--- start ---

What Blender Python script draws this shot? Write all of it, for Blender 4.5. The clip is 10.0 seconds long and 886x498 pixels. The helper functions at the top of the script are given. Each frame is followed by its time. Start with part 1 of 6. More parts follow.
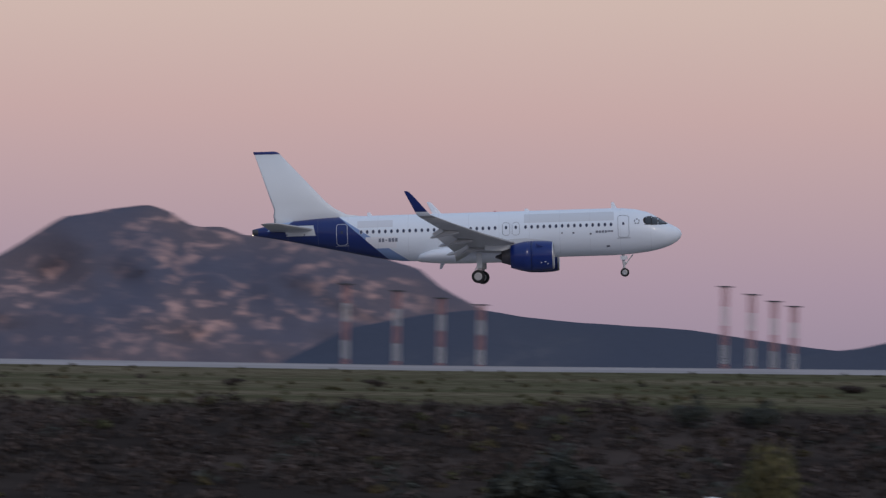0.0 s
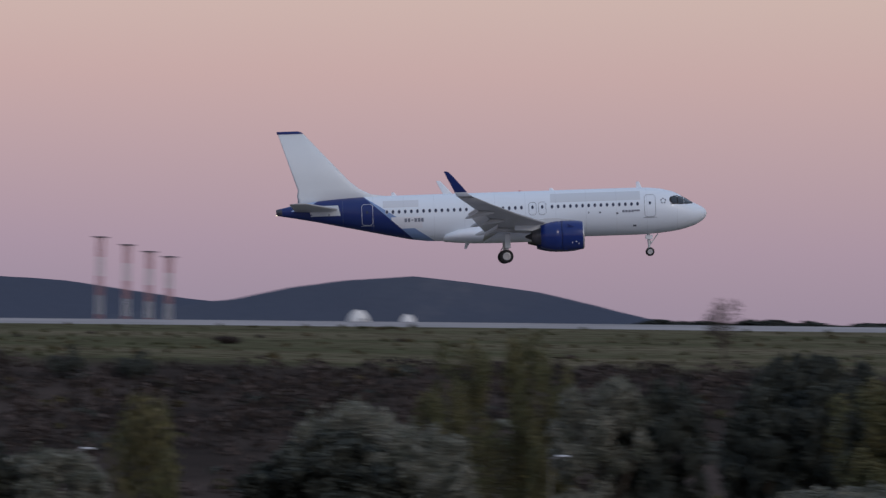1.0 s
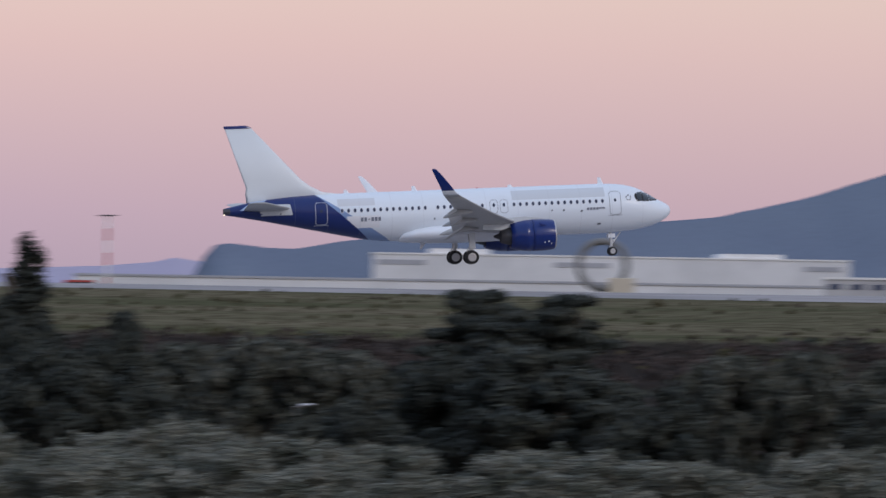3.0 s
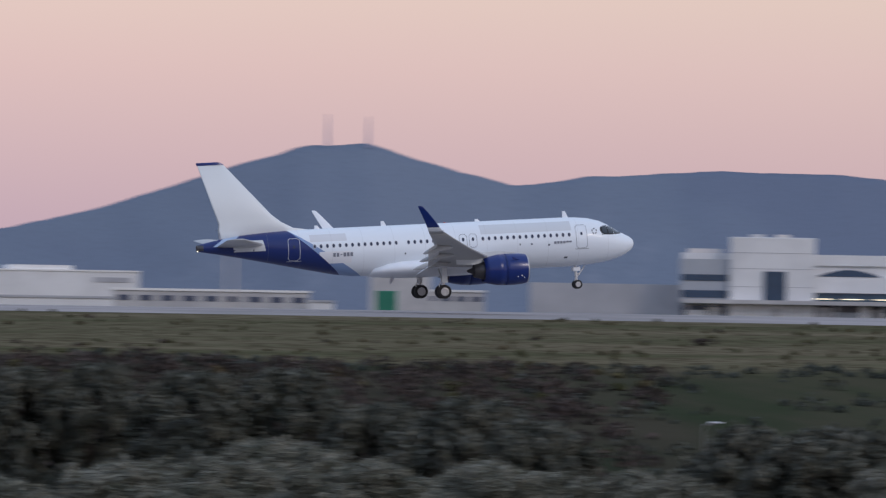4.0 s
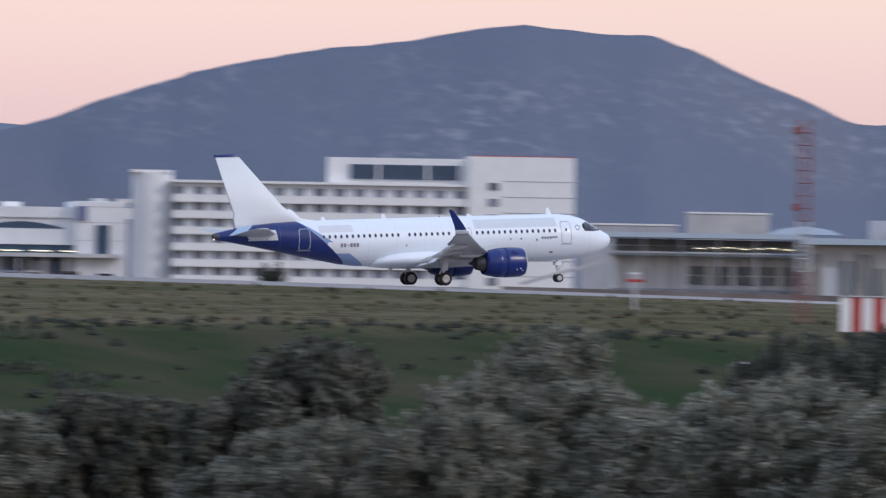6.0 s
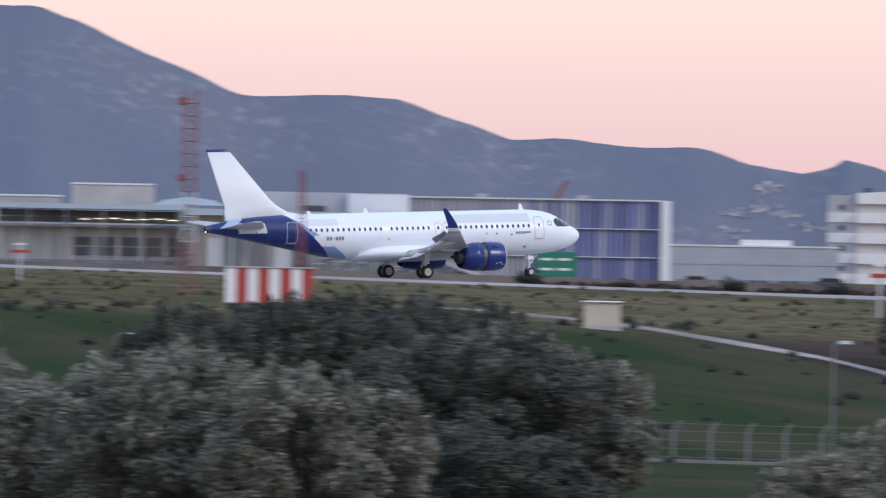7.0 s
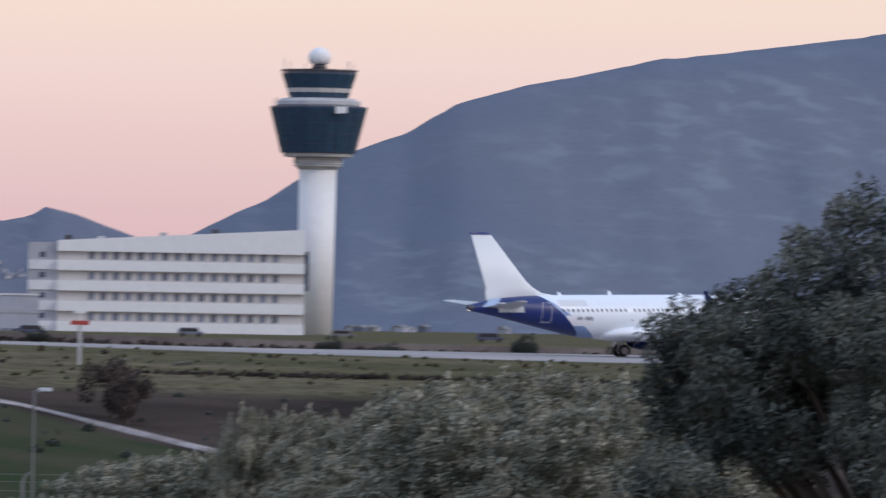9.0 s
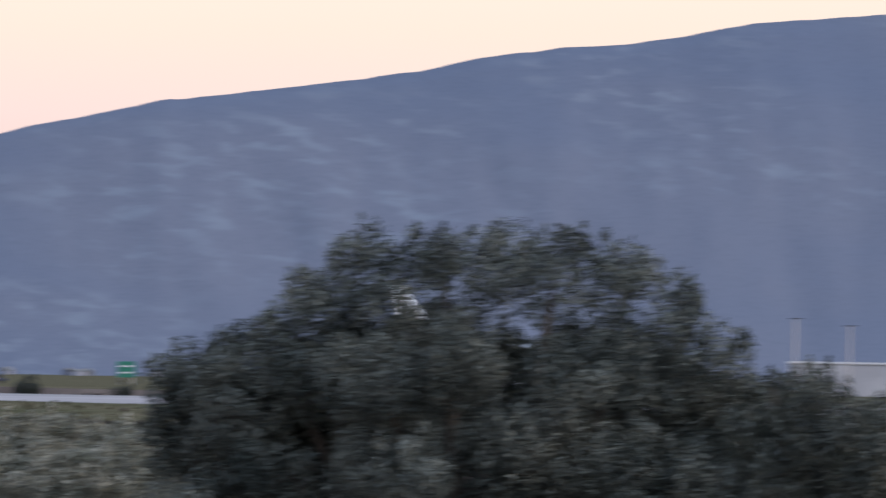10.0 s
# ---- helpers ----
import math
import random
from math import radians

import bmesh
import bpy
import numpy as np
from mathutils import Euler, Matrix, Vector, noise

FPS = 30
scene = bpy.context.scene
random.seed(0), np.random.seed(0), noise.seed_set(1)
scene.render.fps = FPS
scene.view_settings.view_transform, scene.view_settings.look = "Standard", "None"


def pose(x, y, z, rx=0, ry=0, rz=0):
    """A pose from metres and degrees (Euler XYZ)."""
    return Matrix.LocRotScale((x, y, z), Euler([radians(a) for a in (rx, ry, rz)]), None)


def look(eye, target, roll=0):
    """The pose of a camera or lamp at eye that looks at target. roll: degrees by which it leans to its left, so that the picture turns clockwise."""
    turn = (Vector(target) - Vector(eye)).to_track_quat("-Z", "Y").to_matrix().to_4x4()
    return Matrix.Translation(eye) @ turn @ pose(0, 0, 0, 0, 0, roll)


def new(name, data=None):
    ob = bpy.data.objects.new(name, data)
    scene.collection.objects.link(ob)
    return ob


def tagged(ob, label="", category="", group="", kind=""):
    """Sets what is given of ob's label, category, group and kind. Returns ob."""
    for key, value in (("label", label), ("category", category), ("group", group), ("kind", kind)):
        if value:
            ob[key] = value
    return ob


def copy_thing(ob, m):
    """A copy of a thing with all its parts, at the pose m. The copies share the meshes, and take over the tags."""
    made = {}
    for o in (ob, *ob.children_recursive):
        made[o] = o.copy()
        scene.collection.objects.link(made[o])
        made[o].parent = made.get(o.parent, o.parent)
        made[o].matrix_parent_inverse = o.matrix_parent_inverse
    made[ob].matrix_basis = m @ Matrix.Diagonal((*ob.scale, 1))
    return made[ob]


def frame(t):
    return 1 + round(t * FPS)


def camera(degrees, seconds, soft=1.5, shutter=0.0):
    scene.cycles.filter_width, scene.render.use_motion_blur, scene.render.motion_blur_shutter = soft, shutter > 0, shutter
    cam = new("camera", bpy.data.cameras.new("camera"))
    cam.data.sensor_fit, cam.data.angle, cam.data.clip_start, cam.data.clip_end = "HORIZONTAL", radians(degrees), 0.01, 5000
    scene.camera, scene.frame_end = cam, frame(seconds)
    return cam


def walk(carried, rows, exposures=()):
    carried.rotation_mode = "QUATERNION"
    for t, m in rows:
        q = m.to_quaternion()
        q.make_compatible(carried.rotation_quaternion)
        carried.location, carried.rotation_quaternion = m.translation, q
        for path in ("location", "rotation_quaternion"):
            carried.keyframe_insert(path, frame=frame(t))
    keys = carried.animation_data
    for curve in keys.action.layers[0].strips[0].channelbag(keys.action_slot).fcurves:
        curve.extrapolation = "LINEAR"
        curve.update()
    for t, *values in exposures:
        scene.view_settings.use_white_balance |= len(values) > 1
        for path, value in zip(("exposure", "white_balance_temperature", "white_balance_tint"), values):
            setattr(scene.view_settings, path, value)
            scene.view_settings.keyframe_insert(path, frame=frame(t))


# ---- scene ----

# ---- camera: fixed stand, panning after the aircraft (bearing and elevation in milliradians) ----
cam = camera(5.867, 10.0, soft=1.3, shutter=0.5)


def at(az, el, r):
    """Point at bearing az and elevation el (milliradians) and range r from the camera's stand."""
    return Vector((r * math.sin(az / 1000), r * math.cos(az / 1000), r * el / 1000))


PAN = [(0.0, -0.23, 13.01), (0.5, 33.68, 10.72), (1.0, 72.10, 8.52), (1.5, 106.19, 6.63), (2.0, 147.29, 4.47), (2.5, 184.84, 2.90), (3.0, 231.61, 5.15), (3.2, 248.73, 6.04), (4.3, 335.98, 7.50), (4.5, 350.18, 6.99), (5.0, 389.69, 5.92), (5.2, 404.93, 5.66), (6.3, 484.41, 2.90), (6.5, 498.80, 2.36), (7.0, 534.19, 1.61), (7.5, 560.27, 1.87), (8.0, 588.62, 3.02), (8.5, 607.23, 4.71), (9.0, 626.51, 8.65), (9.5, 647.38, 11.50), (9.7, 661.35, 12.72), (10.0, 683.88, 14.35)]
walk(cam, [(t, look((0, 0, 0), at(a, e, 700), 1.0)) for t, a, e in PAN],
     exposures=[(0, -0.20), (1.5, -0.14), (2.5, 0.1), (3.0, 0.24), (4.3, 0.26), (5.2, 0.42), (6.3, 0.74), (7.0, 0.84), (7.8, 0.77), (8.5, 0.63), (9.5, 0.62), (10, 0.84)])

# ---- dusk sky and low soft sun ----
world = bpy.data.worlds.new("dusk_sky")
scene.world = world
world.use_nodes = True
wn, wl = world.node_tree.nodes, world.node_tree.links
wn.clear()


def ramp(nt, stops, inter="LINEAR"):
    n = nt.nodes.new("ShaderNodeValToRGB")
    n.color_ramp.interpolation = inter
    el = n.color_ramp.elements
    while len(el) < len(stops):
        el.new(0.5)
    for e, (p, c) in zip(el, stops):
        e.position, e.color = p, (*c, 1)
    return n


w_tc = wn.new("ShaderNodeTexCoord")
w_sep = wn.new("ShaderNodeSeparateXYZ")
wl.new(w_tc.outputs["Generated"], w_sep.inputs[0])
w_map = wn.new("ShaderNodeMapRange")
w_map.inputs["From Min"].default_value, w_map.inputs["From Max"].default_value = -0.03, 0.3
wl.new(w_sep.outputs["Z"], w_map.inputs["Value"])
# elevation 0 is at 0.09, 2.9 degrees at 0.245
cool = ramp(world.node_tree, [(0.0, (0.25, 0.22, 0.28)), (0.09, (0.40, 0.325, 0.43)), (0.118, (0.50, 0.375, 0.47)), (0.178, (0.72, 0.50, 0.49)), (0.218, (0.80, 0.61, 0.55)), (0.6, (0.60, 0.60, 0.68)), (1.0, (0.42, 0.52, 0.73))])
warm = ramp(world.node_tree, [(0.0, (0.24, 0.20, 0.22)), (0.09, (0.48, 0.325, 0.36)), (0.124, (0.54, 0.37, 0.38)), (0.18, (0.63, 0.49, 0.46)), (0.21, (0.665, 0.535, 0.46)), (0.27, (0.69, 0.60, 0.52)), (0.6, (0.60, 0.60, 0.68)), (1.0, (0.42, 0.52, 0.73))])
wl.new(w_map.outputs[0], cool.inputs[0])
wl.new(w_map.outputs[0], warm.inputs[0])
w_side = wn.new("ShaderNodeMapRange")
w_side.inputs["From Min"].default_value, w_side.inputs["From Max"].default_value = -0.05, 0.68
w_side.interpolation_type = "SMOOTHSTEP"
wl.new(w_sep.outputs["X"], w_side.inputs["Value"])
w_mix = wn.new("ShaderNodeMix")
w_mix.data_type = "RGBA"
wl.new(w_side.outputs[0], w_mix.inputs["Factor"])
wl.new(cool.outputs[0], w_mix.inputs[6])
wl.new(warm.outputs[0], w_mix.inputs[7])
w_bg = wn.new("ShaderNodeBackground")
w_bg.inputs["Strength"].default_value = 0.9
wl.new(w_mix.outputs[2], w_bg.inputs["Color"])
w_out = wn.new("ShaderNodeOutputWorld")
wl.new(w_bg.outputs[0], w_out.inputs[0])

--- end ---

Leave out the pictures and copy the rest of the material above exactly.

What Blender Python script draws this shot? Write all of it, for Blender 4.5. The clip is 10.0 seconds long and 886x498 pixels. The helper functions at the top of the script are given. Each frame is followed by its time. Start with part 1 of 6. More parts follow.
0.0 s
1.0 s
3.0 s
4.0 s
6.0 s
7.0 s
9.0 s
10.0 s
# ---- helpers ----
import math
import random
from math import radians

import bmesh
import bpy
import numpy as np
from mathutils import Euler, Matrix, Vector, noise

FPS = 30
scene = bpy.context.scene
random.seed(0), np.random.seed(0), noise.seed_set(1)
scene.render.fps = FPS
scene.view_settings.view_transform, scene.view_settings.look = "Standard", "None"


def pose(x, y, z, rx=0, ry=0, rz=0):
    """A pose from metres and degrees (Euler XYZ)."""
    return Matrix.LocRotScale((x, y, z), Euler([radians(a) for a in (rx, ry, rz)]), None)


def look(eye, target, roll=0):
    """The pose of a camera or lamp at eye that looks at target. roll: degrees by which it leans to its left, so that the picture turns clockwise."""
    turn = (Vector(target) - Vector(eye)).to_track_quat("-Z", "Y").to_matrix().to_4x4()
    return Matrix.Translation(eye) @ turn @ pose(0, 0, 0, 0, 0, roll)


def new(name, data=None):
    ob = bpy.data.objects.new(name, data)
    scene.collection.objects.link(ob)
    return ob


def tagged(ob, label="", category="", group="", kind=""):
    """Sets what is given of ob's label, category, group and kind. Returns ob."""
    for key, value in (("label", label), ("category", category), ("group", group), ("kind", kind)):
        if value:
            ob[key] = value
    return ob


def copy_thing(ob, m):
    """A copy of a thing with all its parts, at the pose m. The copies share the meshes, and take over the tags."""
    made = {}
    for o in (ob, *ob.children_recursive):
        made[o] = o.copy()
        scene.collection.objects.link(made[o])
        made[o].parent = made.get(o.parent, o.parent)
        made[o].matrix_parent_inverse = o.matrix_parent_inverse
    made[ob].matrix_basis = m @ Matrix.Diagonal((*ob.scale, 1))
    return made[ob]


def frame(t):
    return 1 + round(t * FPS)


def camera(degrees, seconds, soft=1.5, shutter=0.0):
    scene.cycles.filter_width, scene.render.use_motion_blur, scene.render.motion_blur_shutter = soft, shutter > 0, shutter
    cam = new("camera", bpy.data.cameras.new("camera"))
    cam.data.sensor_fit, cam.data.angle, cam.data.clip_start, cam.data.clip_end = "HORIZONTAL", radians(degrees), 0.01, 5000
    scene.camera, scene.frame_end = cam, frame(seconds)
    return cam


def walk(carried, rows, exposures=()):
    carried.rotation_mode = "QUATERNION"
    for t, m in rows:
        q = m.to_quaternion()
        q.make_compatible(carried.rotation_quaternion)
        carried.location, carried.rotation_quaternion = m.translation, q
        for path in ("location", "rotation_quaternion"):
            carried.keyframe_insert(path, frame=frame(t))
    keys = carried.animation_data
    for curve in keys.action.layers[0].strips[0].channelbag(keys.action_slot).fcurves:
        curve.extrapolation = "LINEAR"
        curve.update()
    for t, *values in exposures:
        scene.view_settings.use_white_balance |= len(values) > 1
        for path, value in zip(("exposure", "white_balance_temperature", "white_balance_tint"), values):
            setattr(scene.view_settings, path, value)
            scene.view_settings.keyframe_insert(path, frame=frame(t))


# ---- scene ----

# ---- camera: fixed stand, panning after the aircraft (bearing and elevation in milliradians) ----
cam = camera(5.867, 10.0, soft=1.3, shutter=0.5)


def at(az, el, r):
    """Point at bearing az and elevation el (milliradians) and range r from the camera's stand."""
    return Vector((r * math.sin(az / 1000), r * math.cos(az / 1000), r * el / 1000))


PAN = [(0.0, -0.23, 13.01), (0.5, 33.68, 10.72), (1.0, 72.10, 8.52), (1.5, 106.19, 6.63), (2.0, 147.29, 4.47), (2.5, 184.84, 2.90), (3.0, 231.61, 5.15), (3.2, 248.73, 6.04), (4.3, 335.98, 7.50), (4.5, 350.18, 6.99), (5.0, 389.69, 5.92), (5.2, 404.93, 5.66), (6.3, 484.41, 2.90), (6.5, 498.80, 2.36), (7.0, 534.19, 1.61), (7.5, 560.27, 1.87), (8.0, 588.62, 3.02), (8.5, 607.23, 4.71), (9.0, 626.51, 8.65), (9.5, 647.38, 11.50), (9.7, 661.35, 12.72), (10.0, 683.88, 14.35)]
walk(cam, [(t, look((0, 0, 0), at(a, e, 700), 1.0)) for t, a, e in PAN],
     exposures=[(0, -0.20), (1.5, -0.14), (2.5, 0.1), (3.0, 0.24), (4.3, 0.26), (5.2, 0.42), (6.3, 0.74), (7.0, 0.84), (7.8, 0.77), (8.5, 0.63), (9.5, 0.62), (10, 0.84)])

# ---- dusk sky and low soft sun ----
world = bpy.data.worlds.new("dusk_sky")
scene.world = world
world.use_nodes = True
wn, wl = world.node_tree.nodes, world.node_tree.links
wn.clear()


def ramp(nt, stops, inter="LINEAR"):
    n = nt.nodes.new("ShaderNodeValToRGB")
    n.color_ramp.interpolation = inter
    el = n.color_ramp.elements
    while len(el) < len(stops):
        el.new(0.5)
    for e, (p, c) in zip(el, stops):
        e.position, e.color = p, (*c, 1)
    return n


w_tc = wn.new("ShaderNodeTexCoord")
w_sep = wn.new("ShaderNodeSeparateXYZ")
wl.new(w_tc.outputs["Generated"], w_sep.inputs[0])
w_map = wn.new("ShaderNodeMapRange")
w_map.inputs["From Min"].default_value, w_map.inputs["From Max"].default_value = -0.03, 0.3
wl.new(w_sep.outputs["Z"], w_map.inputs["Value"])
# elevation 0 is at 0.09, 2.9 degrees at 0.245
cool = ramp(world.node_tree, [(0.0, (0.25, 0.22, 0.28)), (0.09, (0.40, 0.325, 0.43)), (0.118, (0.50, 0.375, 0.47)), (0.178, (0.72, 0.50, 0.49)), (0.218, (0.80, 0.61, 0.55)), (0.6, (0.60, 0.60, 0.68)), (1.0, (0.42, 0.52, 0.73))])
warm = ramp(world.node_tree, [(0.0, (0.24, 0.20, 0.22)), (0.09, (0.48, 0.325, 0.36)), (0.124, (0.54, 0.37, 0.38)), (0.18, (0.63, 0.49, 0.46)), (0.21, (0.665, 0.535, 0.46)), (0.27, (0.69, 0.60, 0.52)), (0.6, (0.60, 0.60, 0.68)), (1.0, (0.42, 0.52, 0.73))])
wl.new(w_map.outputs[0], cool.inputs[0])
wl.new(w_map.outputs[0], warm.inputs[0])
w_side = wn.new("ShaderNodeMapRange")
w_side.inputs["From Min"].default_value, w_side.inputs["From Max"].default_value = -0.05, 0.68
w_side.interpolation_type = "SMOOTHSTEP"
wl.new(w_sep.outputs["X"], w_side.inputs["Value"])
w_mix = wn.new("ShaderNodeMix")
w_mix.data_type = "RGBA"
wl.new(w_side.outputs[0], w_mix.inputs["Factor"])
wl.new(cool.outputs[0], w_mix.inputs[6])
wl.new(warm.outputs[0], w_mix.inputs[7])
w_bg = wn.new("ShaderNodeBackground")
w_bg.inputs["Strength"].default_value = 0.9
wl.new(w_mix.outputs[2], w_bg.inputs["Color"])
w_out = wn.new("ShaderNodeOutputWorld")
wl.new(w_bg.outputs[0], w_out.inputs[0])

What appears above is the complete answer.